For a long-term retrofit with growth potential, the right answer is pulling a proper 20A branch circuit — covered in our smart chicken coop wiring guide. But the retrofit appeal is doing it without that work, and the solar option delivers full automation with zero permits or trenching for $400–$700 in panel + battery.
Install Order That Avoids Flock Disruption
Doing the retrofit in the wrong order means hours of chickens flapping around your work area. The right sequence:
- Day 1 (morning, flock free-ranging): Run any external power, mount the camera, install sensors. None of this disturbs the coop interior much.
- Day 1 (midday): Test camera, sensor connectivity, signal strength. Fix any WiFi gaps before going further.
- Day 1 (late afternoon): Install the auto door. The flock will roost on its own as light fades — work done before they return.
- Day 2 (morning): Watch the auto door open via camera. Verify chickens go through it. Adjust sensitivity or timer if needed.
- Day 2 (evening): Verify auto door closes after every bird is in. Manually count from camera footage for first 3–5 nights.
The most common Day-2 problem is a slower bird getting trapped outside. Set the door to close 20–30 minutes after sunset rather than at sunset for the first month, then tighten as you trust the timing.

Common Retrofit Pitfalls
- Not measuring the door first. Two thirds of retrofit returns are auto doors that did not fit the existing opening. Measure twice.
- Mounting on hardware cloth, not framing. The motor housing needs solid wood underneath. Mounting screws into hardware cloth or thin siding fail within months.
- Ignoring weight on a sagging door frame. A 4 lb auto door will cause an already-out-of-square frame to bind. Reinforce the frame before mounting.
- Forgetting the manual override. Every auto door has a manual mode for power outages or motor failures. Test it before you trust the automation.
- Chicken-wire upgrades skipped. Adding cameras to a coop with chicken wire instead of hardware cloth still gets you predator losses — automation does not stop a raccoon. Upgrade the cloth first.
Cost Tiers for Retrofit
| Tier | What It Includes | Cost |
|---|---|---|
| Minimum viable | Battery auto door + WiFi camera, no sensors | $200–$400 |
| Standard retrofit | Above + 2 Zigbee sensors + small power feed | $390–$780 |
| Full retrofit with new power | Above + new 20A circuit + LED light + heated waterer | $680–$1,200 |
| Off-grid retrofit | Standard + 100W solar + 50Ah LiFePO4 + charge controller | $820–$1,300 |
The standard retrofit is the right starting point. It delivers the core benefits — predator-safe door, monitoring, climate alerts — without the disruption or cost of pulling permits. The full retrofit adds $300–$500 for power that opens up a heated waterer and full lighting, useful for cold climates.
When Retrofit Is the Wrong Choice
Three situations tip the math toward rebuilding instead of retrofitting:
- Existing coop is undersized.
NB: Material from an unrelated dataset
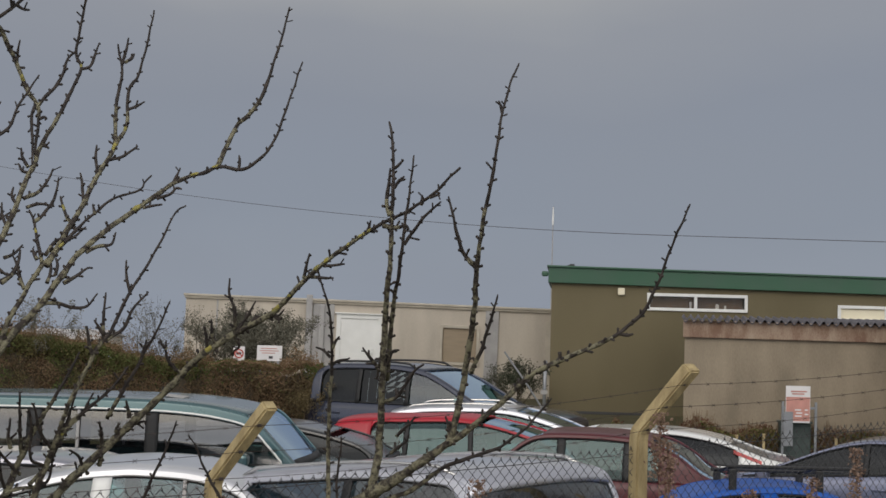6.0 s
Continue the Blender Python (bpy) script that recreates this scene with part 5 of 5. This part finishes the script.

If you are at 2 sq ft per bird inside, automation cannot fix the underlying space problem. Build a properly-sized coop using our chicken coop size guide first.
- Coop is over 8 years old with significant repair needs. Spending $700 to retrofit a coop that needs $1,500 in repairs throws good money after bad.
- You will move within 2 years. Retrofit value mostly stays with the coop. A new coop you take with you (a small portable build) is the better investment.
For everyone else — solid coop, predator-tight, decent location — retrofitting beats rebuilding by 60–70% on cost and by an entire weekend on labor.

What You Get at the End
A successful retrofit delivers the same daily benefits as a ground-up smart build: door opens at sunrise, closes at sunset (no rushing home), camera lets you check on the flock from anywhere, sensors text you if temperature drops or the door fails. The trade-off is missing the deeper integrations possible with a ground-up build (multi-camera coverage, full climate control, integrated automatic feeders).
For most backyard keepers with a working coop they like, that is the right trade. For everyone else, our best smart chicken coop devices guide covers the components that work in both retrofit and new-build scenarios.
Frequently Asked Questions
Can any chicken coop be retrofitted with smart automation?
Most coops less than 8 years old with sound framing, hardware cloth (not chicken wire), and a square door opening retrofit cleanly for $400–$900. Coops with rotted bottom plates, racked frames, or chicken-wire predator-proofing need structural fixes first.
How long does a smart coop retrofit take?
A standard retrofit (auto door, camera, two sensors) takes one weekend — about 6–10 hours of actual work spread across two days. Adding a new power circuit extends the project to 2–3 weekends because of permitting, trenching, and inspection.
Do I need to rebuild the door frame for an automatic door?
Only if the existing frame is racked, rotted, or under 1.5″ thick at the mounting points. Most prefab and DIY coops have 2×4 framing that holds a 4-lb auto door without modification. Reinforce the frame with corner brackets if it shows any flex.
Can I retrofit without running new electrical?
Yes. A battery-powered auto door (12–18 month battery life), a 12V solar setup for the camera and sensors, and Zigbee battery sensors give you full automation with zero new wiring. Cost is $400–$700 depending on the solar size.
What is the most important component to retrofit first?
The automatic door. It delivers the biggest single benefit — predator protection during dusk, the highest-risk hour for backyard flocks. A camera and sensors add convenience but the door is the only retrofit component that protects life.
Will a smart retrofit work in a prefab chicken coop?
Yes, but check three things: door frame thickness (auto doors need 1.5″+ wood to anchor), wall material (some prefabs use 3/8″ plywood that flexes under door weight), and predator-proofing (most prefabs ship with chicken wire that needs upgrading to hardware cloth).